Wednesday, April 29, 2009

A Tale of Two Chicago Party Headquarters


A few years back I had the experience of travelling down to Chicago's 11th Ward. That's essentially Bridgeport and the Back of the Yards and is the home base of the Daley clan, Michael Bilandic and legions of prominent Democrat City jobholders, contractors and Federal indictees (the subsets of which have often overlapped.)

While there, I was amazed to get an eyeful of the 11th Ward Democratic Organization headquarters. Having spent much of my wayward youth wandering in and out of various suburban and city Township and Ward political HQs, this was truly stunning to me. I had never seen anything like it.

It is a 2 story concrete free-standing, edifice with "Democrat Organization of the 11th Ward," prominently etched right into the crown of the building. It evoked an image of solidity and confidence and permanence--kind of like a bank building in the era before banks decided to operate out of checkout lines at the local Jewel Supermarket (The bank? Take a left at the Deli Counter, a right at produce and it's there at the end next to the cumquats.)

This was a truly stunning building. If not for the identification etched into the stone, it could easily have passed for the main post office in Appleton, WI.

And mind you, this was only a Ward party headquarters. The Cook County Democratic headquarters occupies a suite of offices at a respectable building in the loop.

Fast forward to the new shared headquarters of the Cook County Republican Organization/Republican Party of Chicago.

It recently moved to a hole-in-the-wall storefront at 1549 W. Blackhawk.

Huh?

You need a mapquest search to find that it is a 3 block long side street that juts off of Ashland Ave. in the congested, hipster-doofus, Wicker Park neighborhood.

The office itself is a single room in a storefront beneath a 1910 vintage apartment building, complete with iron fire-escape ladders.
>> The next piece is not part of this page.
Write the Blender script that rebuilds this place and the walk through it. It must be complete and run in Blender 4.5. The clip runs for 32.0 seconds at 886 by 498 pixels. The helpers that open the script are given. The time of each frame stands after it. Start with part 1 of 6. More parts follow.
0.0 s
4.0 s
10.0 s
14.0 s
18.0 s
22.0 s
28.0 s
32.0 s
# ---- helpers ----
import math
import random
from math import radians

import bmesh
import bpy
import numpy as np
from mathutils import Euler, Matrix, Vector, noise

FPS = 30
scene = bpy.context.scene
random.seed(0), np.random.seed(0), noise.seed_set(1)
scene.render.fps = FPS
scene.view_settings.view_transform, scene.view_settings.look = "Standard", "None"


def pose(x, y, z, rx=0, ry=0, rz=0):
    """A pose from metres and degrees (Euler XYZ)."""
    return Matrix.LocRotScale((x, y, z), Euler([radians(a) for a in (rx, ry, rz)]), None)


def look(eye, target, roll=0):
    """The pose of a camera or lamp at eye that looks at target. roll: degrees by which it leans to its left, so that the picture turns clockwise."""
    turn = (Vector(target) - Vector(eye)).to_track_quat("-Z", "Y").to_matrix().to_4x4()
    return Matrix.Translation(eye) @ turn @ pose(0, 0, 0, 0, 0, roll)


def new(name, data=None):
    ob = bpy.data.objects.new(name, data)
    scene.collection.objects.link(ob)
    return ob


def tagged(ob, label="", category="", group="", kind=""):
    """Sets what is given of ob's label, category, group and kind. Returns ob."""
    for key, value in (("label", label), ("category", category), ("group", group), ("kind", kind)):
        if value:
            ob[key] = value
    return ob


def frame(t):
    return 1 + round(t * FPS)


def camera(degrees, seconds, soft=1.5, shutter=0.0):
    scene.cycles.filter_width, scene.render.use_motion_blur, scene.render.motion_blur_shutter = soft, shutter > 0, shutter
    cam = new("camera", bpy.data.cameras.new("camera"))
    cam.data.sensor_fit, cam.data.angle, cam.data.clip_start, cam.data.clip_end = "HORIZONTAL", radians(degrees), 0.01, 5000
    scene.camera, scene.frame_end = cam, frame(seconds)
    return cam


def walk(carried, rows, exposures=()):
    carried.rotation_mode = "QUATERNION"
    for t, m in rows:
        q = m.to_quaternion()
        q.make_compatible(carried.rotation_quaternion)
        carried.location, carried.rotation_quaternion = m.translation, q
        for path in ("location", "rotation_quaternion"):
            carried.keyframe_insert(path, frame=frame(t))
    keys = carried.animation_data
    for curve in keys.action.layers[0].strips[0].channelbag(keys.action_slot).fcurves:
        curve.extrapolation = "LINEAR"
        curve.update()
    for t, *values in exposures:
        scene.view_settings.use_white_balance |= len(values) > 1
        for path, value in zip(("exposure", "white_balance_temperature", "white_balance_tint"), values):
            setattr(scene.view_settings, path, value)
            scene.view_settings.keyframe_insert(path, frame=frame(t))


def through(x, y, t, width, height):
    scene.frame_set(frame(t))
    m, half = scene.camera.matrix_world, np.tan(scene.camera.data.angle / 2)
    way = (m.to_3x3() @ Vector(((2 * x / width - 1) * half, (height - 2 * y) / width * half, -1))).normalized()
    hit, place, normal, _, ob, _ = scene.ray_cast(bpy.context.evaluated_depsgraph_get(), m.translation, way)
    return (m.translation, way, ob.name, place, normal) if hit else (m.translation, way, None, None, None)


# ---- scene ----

I speculate that it must have once been home to the local cobbler or perhaps seamstress.

It contains 2 1/2 desks, a conference table, a 1-seater powder room and (for some inexplicable reason) a big screen TV. There are 6 parking meters out front to accomdate the half-dozens of party activists who may choose to visit.

There is no sign -- the makeshift one they had out front, I am told, was ripped down by the local hipster-doofuses and never replaced.

This pathetic little hovel represents the Republican party's retreat from decades of operating out of one or another respectable loop address, last one having been on West Washington -- as might befit the local outpost of a major national political party.

This eccentric choice of locale, was apparently dictated by the fact that the building is owned by Eloise Gerson, 42nd GOP Ward Committeeman and Chairman of the Chicago Republican Party, the latter being a largely ceremonial title. Presumably she takes a tax writeoff in return for donating the essentially unrentable space.

What is actually a little outrageous about this absurd location, aside from the fact that there is no actual parking for visitors, is that it is literally miles from any actual Republican voters and activists (if there still are any.)

Those few stalwarts left in the city are congregated in the far-Northwest side 41st Ward (which has the lone Republican Alderman) or on the far Southwest side in Cong. Dan Lipinski's district.

Of course to locate their headquarters in either of those realms, after retreating from the respectability of the Loop, would imply some shred of common sense on the part of Cook County and Chicago Republicans.

No wonder the denizens of the formidable stone edifice in Bridgeport smugly deride Republicans as "the stupid party."